-- TASK PROMPT --
Take the material below and retype it in full; pictures are left out.

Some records

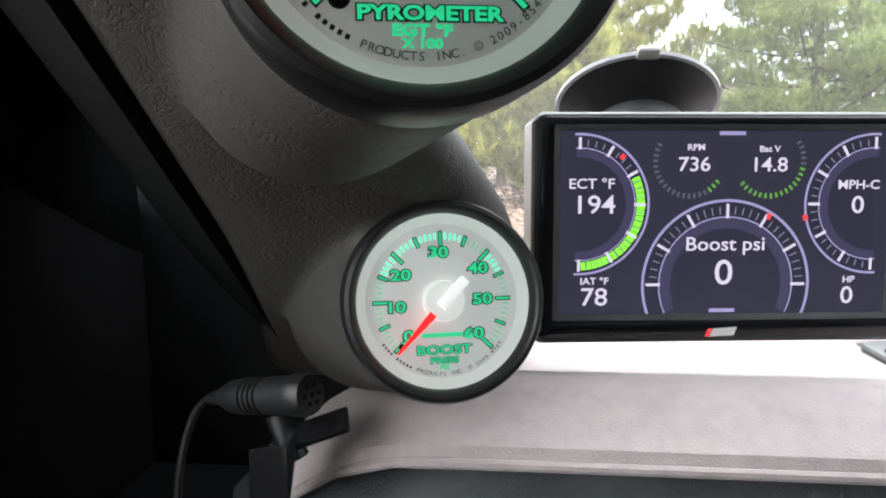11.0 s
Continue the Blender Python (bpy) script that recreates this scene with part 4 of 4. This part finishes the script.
# ---- pillar pod and gauges ----
GAUGES = {"trans": ((-0.0290, 0.2003, 1.5890), 15.5, 3), "pyro": ((-0.0412, 0.3222, 1.5183), 15.5, 4), "boost": ((-0.0514, 0.4290, 1.4440), 17, 9)}


def gauge_pose(k):
    (x, y, z), yaw, tilt = GAUGES[k]
    return pose(x, y, z) @ pose(0, 0, 0, 90 - tilt, 0, yaw)   # local x right, y up, z towards the driver


def pod():
    """A grained shell on the pillar: a flat spine, three flared cups and the hoods that run from them up into the spine."""
    def spine_at(y):
        """The left edge and the slope of the pillar's face at y."""
        f = (y - 0.20) / 0.23
        bow = 0.016 * max(0.0, (y - 0.44) / 0.09) ** 1.5
        return Vector((-0.1180 - 0.0070 * f - bow, y, 1.640 - 0.170 * f))
    nrm_ = Vector((-0.047, 0.591, 0.805)).normalized()     # into the pillar
    # the right edge swells beside each gauge and draws in above it
    edge = ((-0.06, -0.060), (0.16, -0.048), (0.19, -0.036), (0.214, -0.0243), (0.234, -0.0162), (0.250, -0.016), (0.27, -0.030), (0.286, -0.048), (0.304, -0.0395),
            (0.314, -0.0337), (0.335, -0.023), (0.352, -0.021), (0.375, -0.034), (0.396, -0.052), (0.4175, -0.0427), (0.448, -0.0306), (0.47, -0.029), (0.60, -0.036))

    def right_at(y):
        for (y0, x0), (y1, x1) in zip(edge, edge[1:]):
            if y0 <= y <= y1:
                return x0 + (x1 - x0) * (y - y0) / (y1 - y0)
        return edge[-1][1]
    secs = []
    for i in range(80):
        y = -0.03 + 0.585 * i / 79
        e = spine_at(y)
        r0 = right_at(y)
        prof = [(e.x, 0.012), (e.x + 0.001, 0.003), (e.x + 0.006, -0.0015), (e.x + 0.02, -0.004), (-0.075, -0.0045)]
        for k in range(7):
            a = radians(90 * k / 6)
            prof.append((r0 - 0.018 + 0.018 * math.sin(a), 0.008 - 0.012 * math.cos(a)))
        prof += [(r0 - 0.004, 0.018), (r0 - 0.024, 0.040), (e.x, 0.040)]
        secs.append([tuple(Vector((x, y + 0.08 * (x - e.x), e.z)) + nrm_ * v) for x, v in prof])
    bm = loft(secs)

    def ring(mid, rx, rz, m3):
        return [tuple(mid + m3 @ Vector((rx * math.cos(2 * math.pi * j / 48), rz * math.sin(2 * math.pi * j / 48), 0))) for j in range(48)]
    for k, L in (("trans", 0.098), ("pyro", 0.078), ("boost", 0.066)):
        m = gauge_pose(k)
        m3, c0 = m.to_3x3(), m.translation
        nrm = (m3 @ Vector((0, 0, 1))).normalized()
        secs = []
        for i in range(13):
            q = i / 12
            mid = (c0 - nrm * 0.0065).lerp(c0 - nrm * L + Vector((-0.016, 0, -0.004)), q)
            secs.append(ring(mid, 0.0287 + 0.003 * q, 0.0287 + 0.003 * q, m3))
        loft(secs, bm)
        if k == "trans":
            continue
        # the flank that leans from the cup out to the pillar's edge
        secs = []
        for i in range(9):
            q = i / 8
            low = c0 - nrm * 0.018 + Vector((-0.008, 0, -0.006))
            out = spine_at(c0.y + 0.030) + Vector((0.030, 0, 0.0)) + nrm_ * 0.030
            secs.append(ring(low.lerp(out, q), 0.0190 - 0.006 * q, 0.0190 - 0.006 * q, m3))
        loft(secs, bm)
    ob = obj("gauge_pod", bm, M_POD)
    rm = ob.modifiers.new("merge", "REMESH"); rm.mode, rm.voxel_size, rm.use_smooth_shade = "VOXEL", 0.0016, True
    sm = ob.modifiers.new("soften", "SMOOTH"); sm.factor, sm.iterations = 0.5, 60
    tagged(ob, "grey grained vinyl windshield-pillar gauge pod with three cups", "gauge pod")


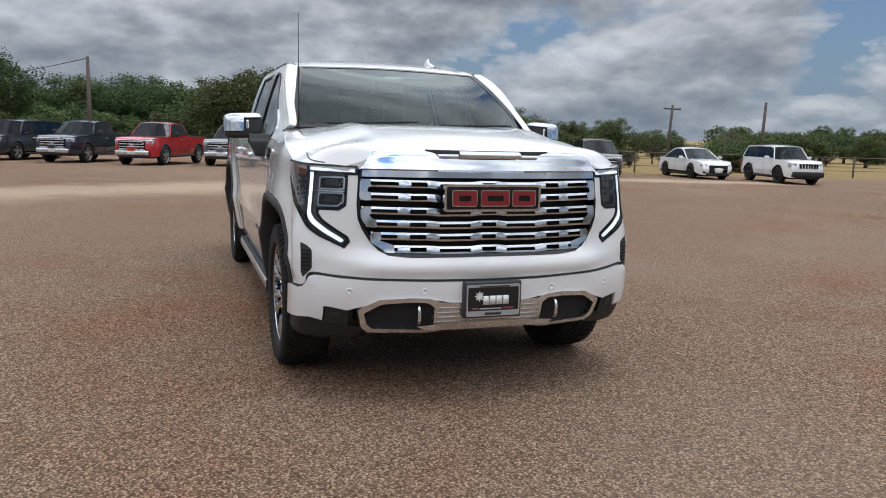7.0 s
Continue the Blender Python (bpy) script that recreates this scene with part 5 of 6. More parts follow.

-- FINAL ANSWER --
11.0 s
Continue the Blender Python (bpy) script that recreates this scene with part 4 of 4. This part finishes the script.
# ---- pillar pod and gauges ----
GAUGES = {"trans": ((-0.0290, 0.2003, 1.5890), 15.5, 3), "pyro": ((-0.0412, 0.3222, 1.5183), 15.5, 4), "boost": ((-0.0514, 0.4290, 1.4440), 17, 9)}


def gauge_pose(k):
    (x, y, z), yaw, tilt = GAUGES[k]
    return pose(x, y, z) @ pose(0, 0, 0, 90 - tilt, 0, yaw)   # local x right, y up, z towards the driver


def pod():
    """A grained shell on the pillar: a flat spine, three flared cups and the hoods that run from them up into the spine."""
    def spine_at(y):
        """The left edge and the slope of the pillar's face at y."""
        f = (y - 0.20) / 0.23
        bow = 0.016 * max(0.0, (y - 0.44) / 0.09) ** 1.5
        return Vector((-0.1180 - 0.0070 * f - bow, y, 1.640 - 0.170 * f))
    nrm_ = Vector((-0.047, 0.591, 0.805)).normalized()     # into the pillar
    # the right edge swells beside each gauge and draws in above it
    edge = ((-0.06, -0.060), (0.16, -0.048), (0.19, -0.036), (0.214, -0.0243), (0.234, -0.0162), (0.250, -0.016), (0.27, -0.030), (0.286, -0.048), (0.304, -0.0395),
            (0.314, -0.0337), (0.335, -0.023), (0.352, -0.021), (0.375, -0.034), (0.396, -0.052), (0.4175, -0.0427), (0.448, -0.0306), (0.47, -0.029), (0.60, -0.036))

    def right_at(y):
        for (y0, x0), (y1, x1) in zip(edge, edge[1:]):
            if y0 <= y <= y1:
                return x0 + (x1 - x0) * (y - y0) / (y1 - y0)
        return edge[-1][1]
    secs = []
    for i in range(80):
        y = -0.03 + 0.585 * i / 79
        e = spine_at(y)
        r0 = right_at(y)
        prof = [(e.x, 0.012), (e.x + 0.001, 0.003), (e.x + 0.006, -0.0015), (e.x + 0.02, -0.004), (-0.075, -0.0045)]
        for k in range(7):
            a = radians(90 * k / 6)
            prof.append((r0 - 0.018 + 0.018 * math.sin(a), 0.008 - 0.012 * math.cos(a)))
        prof += [(r0 - 0.004, 0.018), (r0 - 0.024, 0.040), (e.x, 0.040)]
        secs.append([tuple(Vector((x, y + 0.08 * (x - e.x), e.z)) + nrm_ * v) for x, v in prof])
    bm = loft(secs)

    def ring(mid, rx, rz, m3):
        return [tuple(mid + m3 @ Vector((rx * math.cos(2 * math.pi * j / 48), rz * math.sin(2 * math.pi * j / 48), 0))) for j in range(48)]
    for k, L in (("trans", 0.098), ("pyro", 0.078), ("boost", 0.066)):
        m = gauge_pose(k)
        m3, c0 = m.to_3x3(), m.translation
        nrm = (m3 @ Vector((0, 0, 1))).normalized()
        secs = []
        for i in range(13):
            q = i / 12
            mid = (c0 - nrm * 0.0065).lerp(c0 - nrm * L + Vector((-0.016, 0, -0.004)), q)
            secs.append(ring(mid, 0.0287 + 0.003 * q, 0.0287 + 0.003 * q, m3))
        loft(secs, bm)
        if k == "trans":
            continue
        # the flank that leans from the cup out to the pillar's edge
        secs = []
        for i in range(9):
            q = i / 8
            low = c0 - nrm * 0.018 + Vector((-0.008, 0, -0.006))
            out = spine_at(c0.y + 0.030) + Vector((0.030, 0, 0.0)) + nrm_ * 0.030
            secs.append(ring(low.lerp(out, q), 0.0190 - 0.006 * q, 0.0190 - 0.006 * q, m3))
        loft(secs, bm)
    ob = obj("gauge_pod", bm, M_POD)
    rm = ob.modifiers.new("merge", "REMESH"); rm.mode, rm.voxel_size, rm.use_smooth_shade = "VOXEL", 0.0016, True
    sm = ob.modifiers.new("soften", "SMOOTH"); sm.factor, sm.iterations = 0.5, 60
    tagged(ob, "grey grained vinyl windshield-pillar gauge pod with three cups", "gauge pod")


7.0 s
Continue the Blender Python (bpy) script that recreates this scene with part 5 of 6. More parts follow.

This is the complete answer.